Sentiment data underscores the stress. The Crypto Fear and Greed Index fell to 11 on June 3, deep in extreme fear territory. At the same time, more than $1.8 billion in liquidations hit the market in a 24-hour stretch earlier in the selloff, including about $1.35 billion in long positions. Such heavy leverage flushes can set up sharp countertrend rallies, but they can also confirm how vulnerable the market has become when support levels are repeatedly tested.
Implications for Investors
For investors, the immediate takeaway is that Bitcoin remains highly sensitive to both monetary policy expectations and institutional flow trends. The 4.2% CPI print keeps the higher-for-longer narrative alive, while ETF outflows suggest some large allocators are still reducing exposure. That combination raises short-term downside risk, especially if upcoming policy signals reinforce a hawkish stance.

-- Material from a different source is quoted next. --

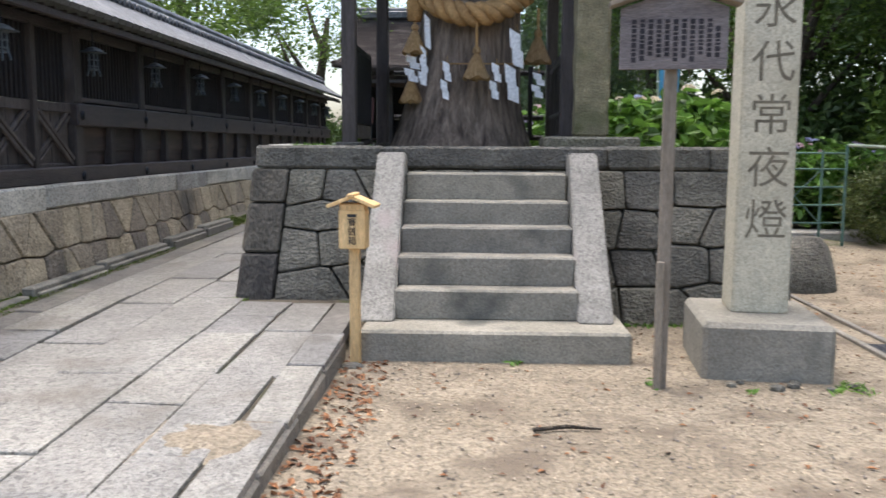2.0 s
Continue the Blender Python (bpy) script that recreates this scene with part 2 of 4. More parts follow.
PLASTER = mat("cream_plaster", (0.55, 0.5, 0.42), (0.65, 0.6, 0.5), 1, 30, 0.9, 0.1, 0)
PEBBLE = mat("pebble", (0.2, 0.17, 0.13), (0.36, 0.31, 0.25), 5, 60, 0.9, 0.2, 0.5, island=True)
DRYLEAF = mat("dry_leaf", (0.16, 0.075, 0.04), (0.28, 0.14, 0.07), 5, 60, 0.9, 0.2, 0.5, island=True)


def leaf_mat(name, c1, c2, rand=0.45, sheer=0.35):
    return mat(name, c1, c2, 0.6, 30, 0.5, 0, rand, island=True, sheer=sheer, spec=0.4)


LEAF = leaf_mat("broad_tree_leaf", (0.065, 0.12, 0.025), (0.12, 0.2, 0.04))
LEAF_LIGHT = leaf_mat("light_tree_leaf", (0.105, 0.185, 0.035), (0.175, 0.265, 0.055), sheer=0.4)
LEAF_DARK = leaf_mat("dark_tree_leaf", (0.045, 0.085, 0.025), (0.08, 0.135, 0.036))
HYD_LEAF = leaf_mat("hydrangea_leaf", (0.075, 0.17, 0.03), (0.15, 0.28, 0.05), 0.6)
AZALEA = leaf_mat("azalea_leaf", (0.075, 0.105, 0.03), (0.12, 0.15, 0.045), 0.4)
PINE = leaf_mat("pine_needle", (0.055, 0.1, 0.045), (0.09, 0.15, 0.07), 0.4, 0.15)
FLOWERS = {"violet": leaf_mat("violet_petal", (0.4, 0.33, 0.58), (0.56, 0.49, 0.7), 0.3), "pink": leaf_mat("pink_petal", (0.62, 0.42, 0.5), (0.75, 0.6, 0.64), 0.3),
           "blue": leaf_mat("blue_petal", (0.38, 0.42, 0.66), (0.54, 0.57, 0.76), 0.3), "cream": leaf_mat("cream_petal", (0.62, 0.55, 0.42), (0.75, 0.7, 0.58), 0.3),
           "coral": leaf_mat("coral_petal", (0.62, 0.16, 0.17), (0.72, 0.28, 0.26), 0.3)}

# ---------------------------------------------------------------- builders
rng = random.Random(7)


def mesh_of(bm, name):
    me = bpy.data.meshes.new(name)
    bm.to_mesh(me)
    bm.free()
    return me


def part(name, bm, material, parent, label="", smooth=False):
    me = bm if isinstance(bm, bpy.types.Mesh) else mesh_of(bm, name)
    if material and not me.materials:
        me.materials.append(material)
    if smooth:
        me.polygons.foreach_set("use_smooth", [True] * len(me.polygons))
    ob = new(name, me)
    ob.parent = parent
    if parent:
        ob.matrix_parent_inverse = Matrix.Translation(parent.location).inverted() if parent.parent is None else Matrix()
        if parent.parent is None:
            ob.matrix_parent_inverse = parent.matrix_basis.inverted()
    if label:
        ob["label"] = label
    return ob


def thing(name, label, category, at=(0, 0, 0), group="", kind=""):
    ob = new(name)
    ob.location = at
    ob.empty_display_size = 0.2
    ob.matrix_basis = Matrix.Translation(at)
    return tagged(ob, label, category, group, kind)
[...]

At the same time, the softer 0.2% monthly core CPI reading offers a reason not to extrapolate the bearish case too far. If inflation pressures stay concentrated in energy rather than spreading through core categories, rate expectations could stabilize. In that scenario, Bitcoin may have room to recover, particularly if ETF redemptions slow and oversold conditions attract tactical buyers. Investors watching the space should monitor not just price, but also whether spot ETF flows turn positive again.
Portfolio positioning depends on time horizon. Shorter-term traders may focus on the binary setup around $60,000, with downside risk toward $55,000 if support fails and rebound potential toward $65,000 if it holds. Longer-term investors may view the 200-week moving average area as a test of structural demand, but the current environment argues for disciplined sizing, patience and close attention to macro data, Treasury yields and fund flow trends.
The next major catalyst is the Federal Reserve decision on June 17, when markets will assess both the rate outcome and the tone of policy guidance. Until then, Bitcoin appears locked in a narrow but critical range, with inflation, ETF demand and technical support all competing to set the next move.